#### [Do this]
Please, without the pictures, retype exactly the lines from the start of the material through the line that holds "from math import radians".
━━━━━━━━━━
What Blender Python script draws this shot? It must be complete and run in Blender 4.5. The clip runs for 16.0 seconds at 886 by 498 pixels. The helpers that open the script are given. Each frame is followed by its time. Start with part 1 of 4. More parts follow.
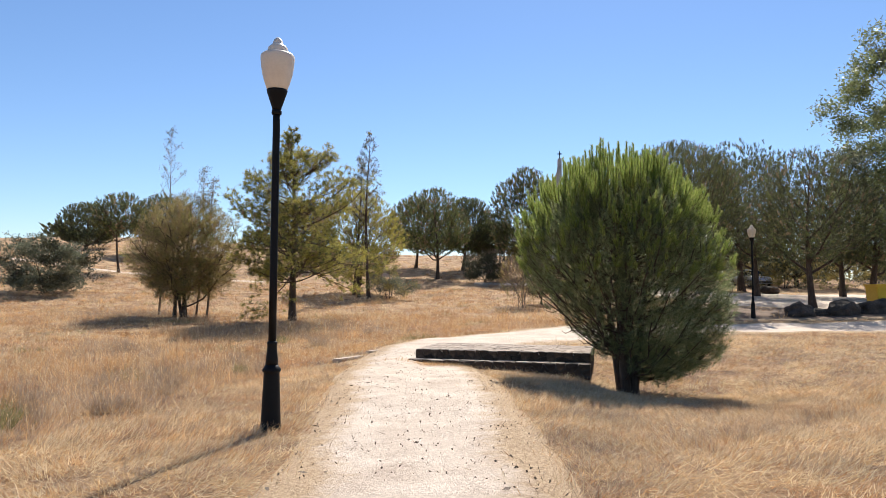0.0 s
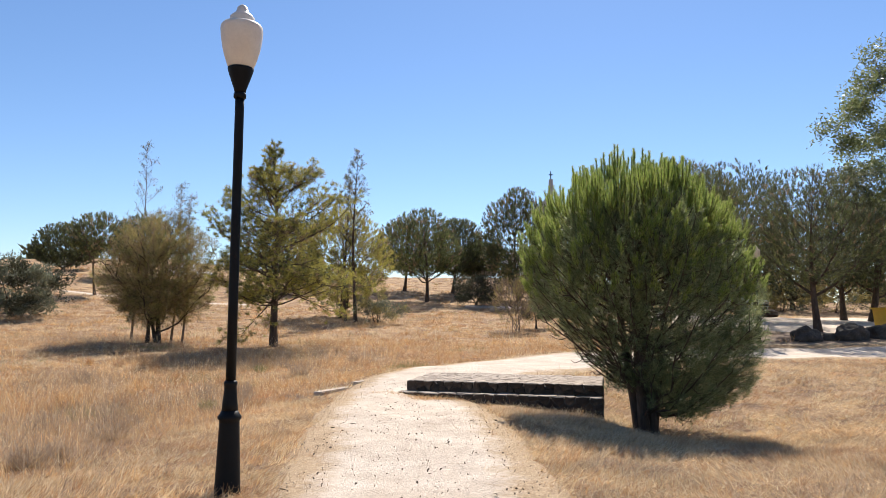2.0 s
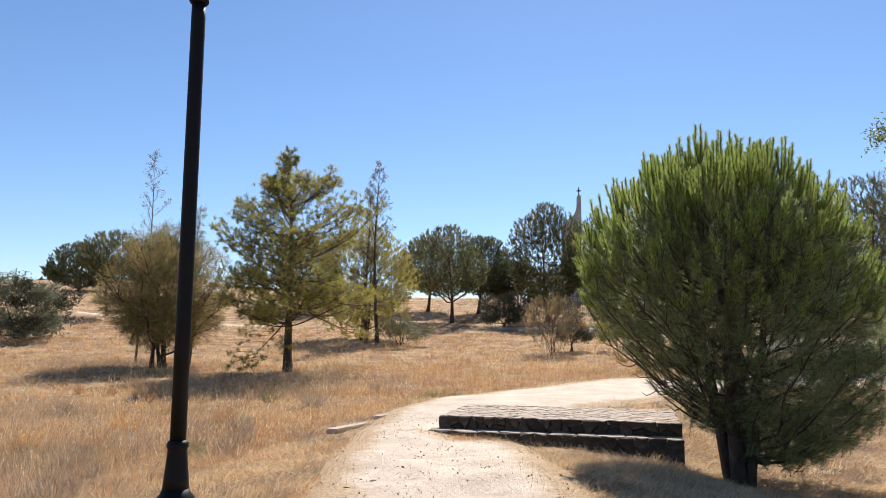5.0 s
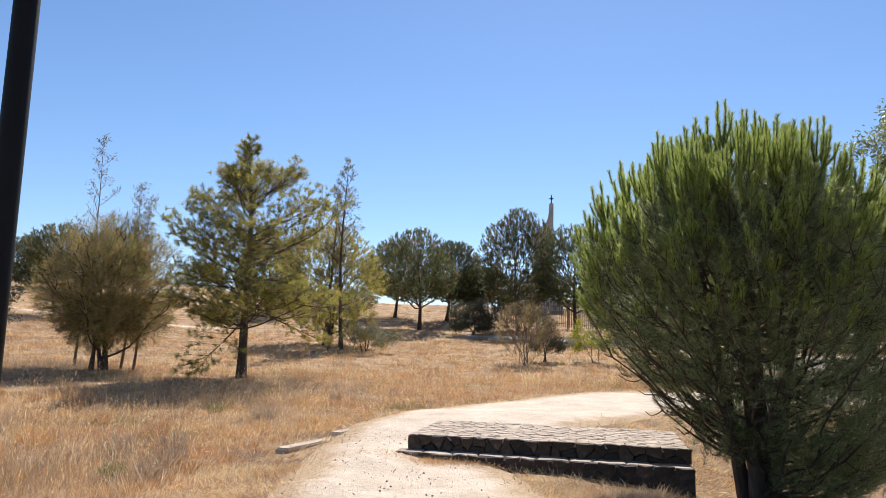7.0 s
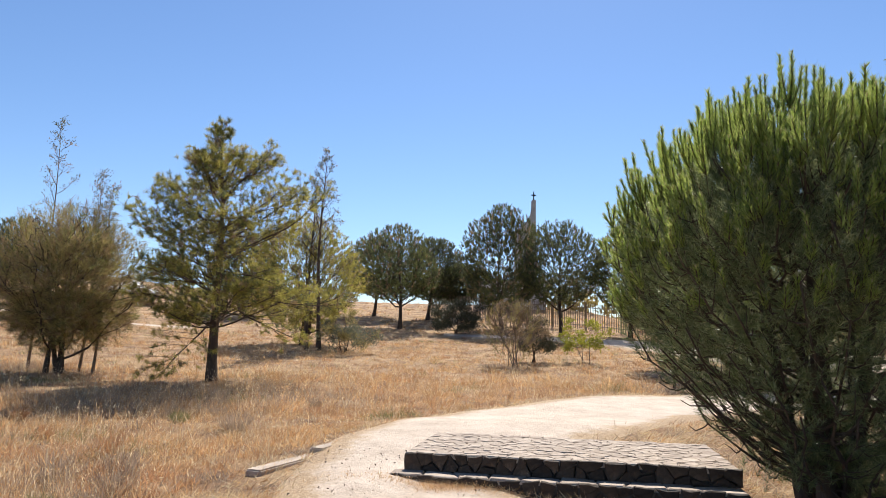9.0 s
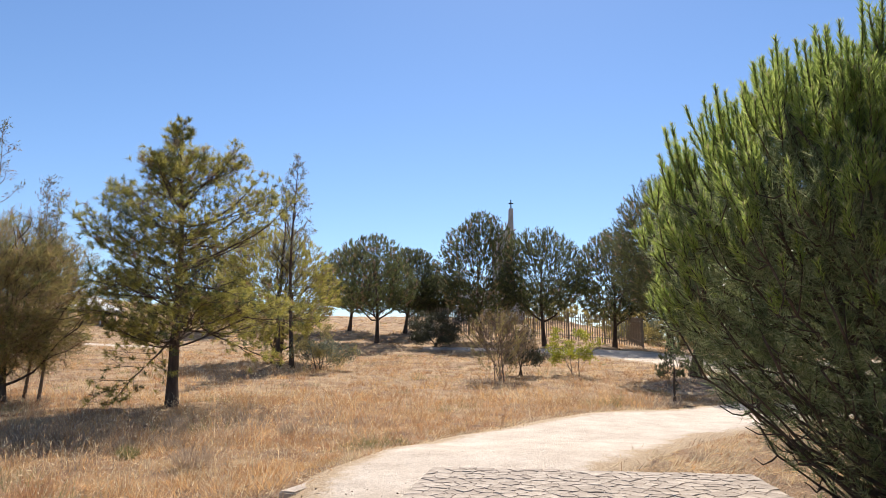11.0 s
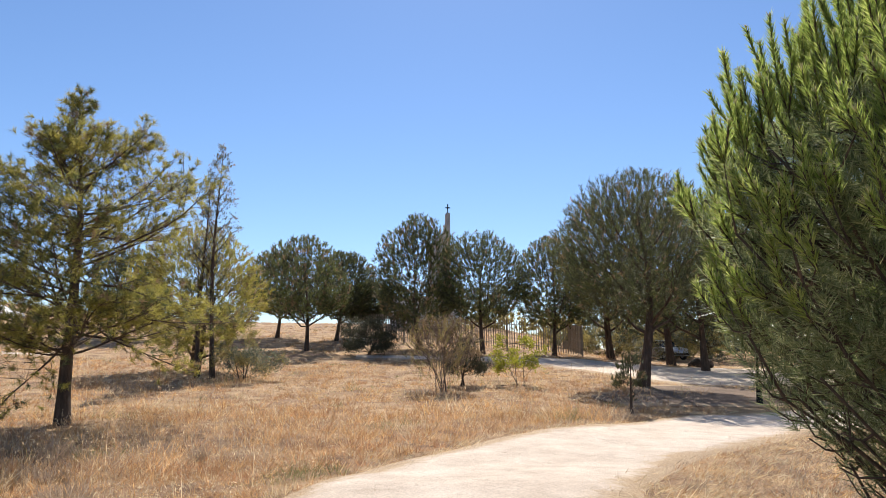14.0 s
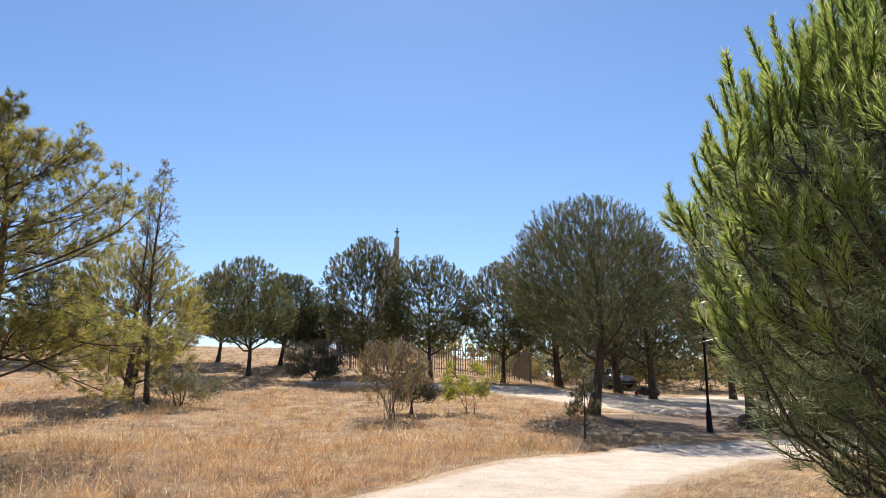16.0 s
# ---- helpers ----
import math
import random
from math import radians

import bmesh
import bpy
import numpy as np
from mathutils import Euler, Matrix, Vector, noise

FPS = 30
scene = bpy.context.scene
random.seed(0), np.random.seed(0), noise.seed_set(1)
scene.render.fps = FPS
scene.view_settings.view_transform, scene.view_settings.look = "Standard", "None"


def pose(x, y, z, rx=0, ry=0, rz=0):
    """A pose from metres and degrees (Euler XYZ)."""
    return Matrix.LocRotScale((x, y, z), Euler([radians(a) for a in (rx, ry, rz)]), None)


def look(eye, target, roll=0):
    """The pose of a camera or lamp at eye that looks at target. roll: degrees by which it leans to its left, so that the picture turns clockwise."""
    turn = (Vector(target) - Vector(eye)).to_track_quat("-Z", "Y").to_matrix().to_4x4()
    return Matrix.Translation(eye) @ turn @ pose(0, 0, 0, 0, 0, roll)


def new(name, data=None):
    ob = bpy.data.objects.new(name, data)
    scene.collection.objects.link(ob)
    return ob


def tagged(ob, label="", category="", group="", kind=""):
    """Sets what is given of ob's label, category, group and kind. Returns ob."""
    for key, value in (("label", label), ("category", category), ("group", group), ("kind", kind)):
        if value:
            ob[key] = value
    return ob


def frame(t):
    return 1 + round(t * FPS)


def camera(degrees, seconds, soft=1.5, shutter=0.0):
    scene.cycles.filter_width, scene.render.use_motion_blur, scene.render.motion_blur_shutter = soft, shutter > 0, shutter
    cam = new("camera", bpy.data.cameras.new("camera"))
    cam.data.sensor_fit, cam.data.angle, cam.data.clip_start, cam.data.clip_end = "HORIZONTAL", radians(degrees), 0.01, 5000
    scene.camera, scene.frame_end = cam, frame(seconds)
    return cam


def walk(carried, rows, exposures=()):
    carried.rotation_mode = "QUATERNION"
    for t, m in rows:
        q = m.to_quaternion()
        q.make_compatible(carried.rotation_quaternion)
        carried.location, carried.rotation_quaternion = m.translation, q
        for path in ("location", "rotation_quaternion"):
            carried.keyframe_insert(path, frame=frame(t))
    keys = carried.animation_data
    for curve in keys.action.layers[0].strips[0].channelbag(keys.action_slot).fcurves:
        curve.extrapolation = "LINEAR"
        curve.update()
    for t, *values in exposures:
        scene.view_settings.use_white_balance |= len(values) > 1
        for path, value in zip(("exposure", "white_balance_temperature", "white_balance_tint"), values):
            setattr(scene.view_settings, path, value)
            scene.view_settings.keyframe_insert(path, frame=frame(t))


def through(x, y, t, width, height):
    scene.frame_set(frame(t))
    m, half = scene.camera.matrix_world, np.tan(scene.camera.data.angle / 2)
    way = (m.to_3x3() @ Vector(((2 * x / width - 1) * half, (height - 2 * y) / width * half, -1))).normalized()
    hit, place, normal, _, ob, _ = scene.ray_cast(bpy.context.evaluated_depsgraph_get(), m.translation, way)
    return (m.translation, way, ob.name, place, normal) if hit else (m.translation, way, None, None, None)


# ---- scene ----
cam = camera(63.8, 16.0, soft=0.75)
PATH = [
    (0, (0.787, -0.113, 1.444), (0.587, 1.873, 1.564), 0.3),
    (0.5, (0.682, 0.254, 1.461), (0.5, 2.241, 1.603), 0.3),
    (1, (0.651, 0.647, 1.462), (0.48, 2.634, 1.62), 0.4),
    (1.5, (0.578, 1.004, 1.454), (0.412, 2.99, 1.621), 0.4),
    (2, (0.508, 1.378, 1.474), (0.342, 3.362, 1.658), 0.3),
    (2.5, (0.502, 1.755, 1.484), (0.328, 3.737, 1.684), 0.3),
    (3, (0.377, 2.097, 1.479), (0.176, 4.076, 1.691), 0.1),
    (3.5, (0.261, 2.448, 1.481), (0.033, 4.423, 1.702), 0.0),
    (4, (0.221, 2.823, 1.484), (-0.021, 4.796, 1.709), 0.0),
    (6.5, (-0.205, 4.83, 1.43), (-0.364, 6.805, 1.699), 1.2),
    (7, (-0.228, 5.19, 1.437), (-0.364, 7.168, 1.704), 1.5),
    (7.5, (-0.367, 5.536, 1.45), (-0.497, 7.514, 1.71), 1.5),
    (8, (-0.456, 5.873, 1.435), (-0.571, 7.853, 1.692), 1.6),
    (8.5, (-0.515, 6.285, 1.438), (-0.609, 8.266, 1.699), 1.6),
    (9, (-0.628, 6.68, 1.458), (-0.699, 8.661, 1.724), 1.4),
    (9.5, (-0.635, 7.068, 1.451), (-0.674, 9.048, 1.727), 1.2),
    (12, (-1.085, 8.94, 1.544), (-1.056, 10.915, 1.854), -0.6),
    (12.5, (-1.103, 9.229, 1.524), (-1.04, 11.204, 1.836), -0.7),
    (13, (-1.094, 9.53, 1.537), (-0.985, 11.502, 1.852), -0.7),
    (13.5, (-1.166, 9.883, 1.555), (-1.016, 11.852, 1.873), -0.3),
    (14, (-1.137, 10.191, 1.537), (-0.943, 12.156, 1.861), 0.0),
    (14.5, (-1.139, 10.449, 1.528), (-0.896, 12.405, 1.87), 0.3),
    (15, (-1.249, 10.671, 1.54), (-0.967, 12.617, 1.903), 0.4),
    (15.5, (-1.26, 10.738, 1.538), (-0.944, 12.676, 1.922), 0.5),
    (16, (-1.224, 10.772, 1.561), (-0.885, 12.703, 1.956), 0.3),
]
walk(cam, [(t, look(eye, target, roll)) for t, eye, target, roll in PATH])

# ---- sun, sky and exposure ----
SUN_EL, SUN_AZ = radians(47.0), math.atan2(0.13, 0.99)
world = bpy.data.worlds.new("sky")
scene.world = world
world.use_nodes = True
wn = world.node_tree.nodes
sky = wn.new("ShaderNodeTexSky")
sky.sky_type, sky.sun_disc = "NISHITA", False
sky.sun_elevation, sky.sun_rotation = SUN_EL, SUN_AZ
sky.altitude, sky.air_density, sky.dust_density, sky.ozone_density = 300, 1.0, 0.12, 3.0
sky_tone = wn.new("ShaderNodeHueSaturation")
sky_tone.inputs["Saturation"].default_value = 1.06
wn["Background"].inputs["Strength"].default_value = 0.080
world.node_tree.links.new(sky.outputs[0], sky_tone.inputs["Color"])
sky_tint = wn.new("ShaderNodeMix")
sky_tint.data_type, sky_tint.blend_type = "RGBA", "MULTIPLY"
sky_tint.inputs[0].default_value, sky_tint.inputs[7].default_value = 1.0, (0.93, 0.965, 1.05, 1)
world.node_tree.links.new(sky_tone.outputs[0], sky_tint.inputs[6])
world.node_tree.links.new(sky_tint.outputs[2], wn["Background"].inputs["Color"])
sun_data = bpy.data.lights.new("sun", "SUN")
sun_data.energy, sun_data.angle, sun_data.color = 4.8, radians(0.53), (1.0, 0.95, 0.86)
sun = new("sun", sun_data)
sun.matrix_world = look((0, 0, 60), Vector((0, 0, 60)) - Vector((math.sin(SUN_AZ) * math.cos(SUN_EL), math.cos(SUN_AZ) * math.cos(SUN_EL), math.sin(SUN_EL))))
scene.view_settings.exposure = 0.74


# ---- materials ----
def material(name, rough=0.8, metal=0.0):
    m = bpy.data.materials.new(name)
    m.use_nodes = True
    b = m.node_tree.nodes["Principled BSDF"]
    b.inputs["Roughness"].default_value, b.inputs["Metallic"].default_value = rough, metal
    return m, m.node_tree.nodes, m.node_tree.links, b


def ramp(n, stops):
    r = n.new("ShaderNodeValToRGB")
    e = r.color_ramp.elements
    e[0].position, e[0].color = stops[0][0], (*stops[0][1], 1)
    e[1].position, e[1].color = stops[-1][0], (*stops[-1][1], 1)
    for p, c in stops[1:-1]:
        e.new(p).color = (*c, 1)
    return r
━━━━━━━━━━
#### [The completed task]
What Blender Python script draws this shot? It must be complete and run in Blender 4.5. The clip runs for 16.0 seconds at 886 by 498 pixels. The helpers that open the script are given. Each frame is followed by its time. Start with part 1 of 4. More parts follow.
0.0 s
2.0 s
5.0 s
7.0 s
9.0 s
11.0 s
14.0 s
16.0 s
# ---- helpers ----
import math
import random
from math import radians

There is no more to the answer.